The centre sees itself as an innovation and entrepreneurial hub on campus that allows everyone to talk about possible business opportunities. According to Forrest, anybody affiliated with UVic can make use of ICE, and the centre is open for all sorts of business ideas, from brand-new products to innovative services.

“We heard about the ICE program through our faculty. They sent out an email about a $10,000 grant to all students who have graduated the entrepreneurship program in the past two years. In August/July, we heard that we won the grant and were accepted into the ICE program,” wrote Dylan Chernick, a recent UVic graduate and co-founder of Riipen Networks, an online service for organizations to find the right talent by setting up a profile and posting projects and challenges for students. He started Riipen with two of his former classmates. They have just set up a website and are still working with ICE on their idea.

ICE offers its clients a four-stage process: intake, business plan draft, business plan completion and preparing for investors.
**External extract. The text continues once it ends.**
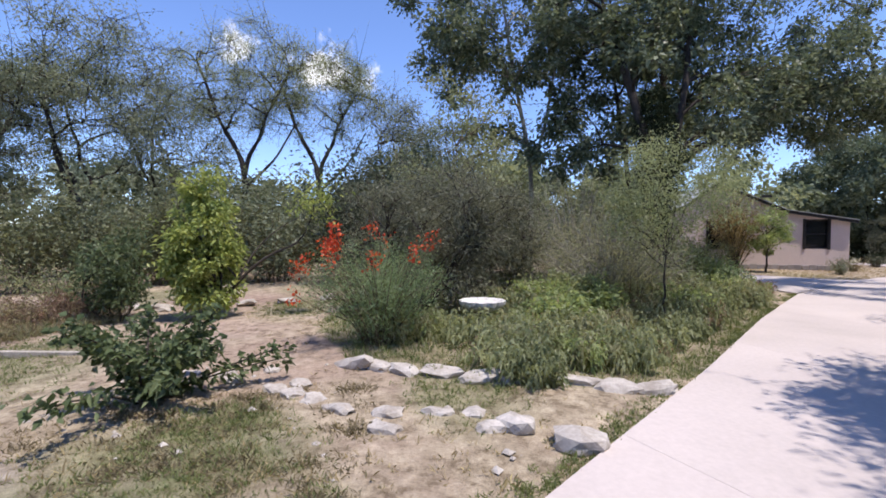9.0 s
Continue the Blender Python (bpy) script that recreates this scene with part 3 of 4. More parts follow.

New clients with early business idea drafts have to go through a getting started phase before working on a concrete business plan. In this initial phase, they will be assigned to an entrepreneurship student who will help with research, finding markets and team building. The goal of this first phase is to structure and improve the business idea.

“So, first thing we do is just get a very general understanding. Once we decide that this client a.) is, yes, passionate about the idea, and [b.)] there is an opportunity here, then we do bring them into the program and we work again — using a bunch of different tools — to actually develop the plan,” explained Forrest.

If the business idea is already detailed, the future entrepreneur will work together with experienced advisers and will also focus on the financing part of the business plan. During the four stages, ICE tries to underline the strengths of an idea and to find all the weaknesses to improve and work out a mature business concept.

“They [ICE] help create milestones and timelines for us to achieve, help us to connect to professionals who can mentor us through their years of knowledge and experience, and finally help to refine out assumptions and models in our business plan,” wrote Chernick about the help he and his team receive from ICE.

The services at the centre are free and confidential, and ICE doesn’t take any direct ownership in the new businesses set-up.

“We’re building our own pool [of experts] right now. We’ve probably got 20 that are a variety of different CEOs and business development specialists in the community,” said Forrest. “The UVic business school has about 200 or 250 different mentors that they use. So, we tap that pool, when we need to.”

ICE sees its purpose in reducing the risk of setting up a business, increasing the quality of the ideas, giving the new entrepreneurs some time to develop and valuating the investment. It is currently in a partnership with the Vancouver Island Technology Park (VITP), where ICE clients have access to eight working spaces at VITP’s new Innov8 HUB.

ICE could be especially interesting for recent graduates, according to Forrest. “We’re starting to see that it’s … the graduates that are coming back are almost for us a sweet spot in customers, because they’ve got their education, they’ve gone into the real world and they’ve felt a pain or they’ve experienced how the system really works, and then they are almost reaching out to try to find a way to go and fix these problems.”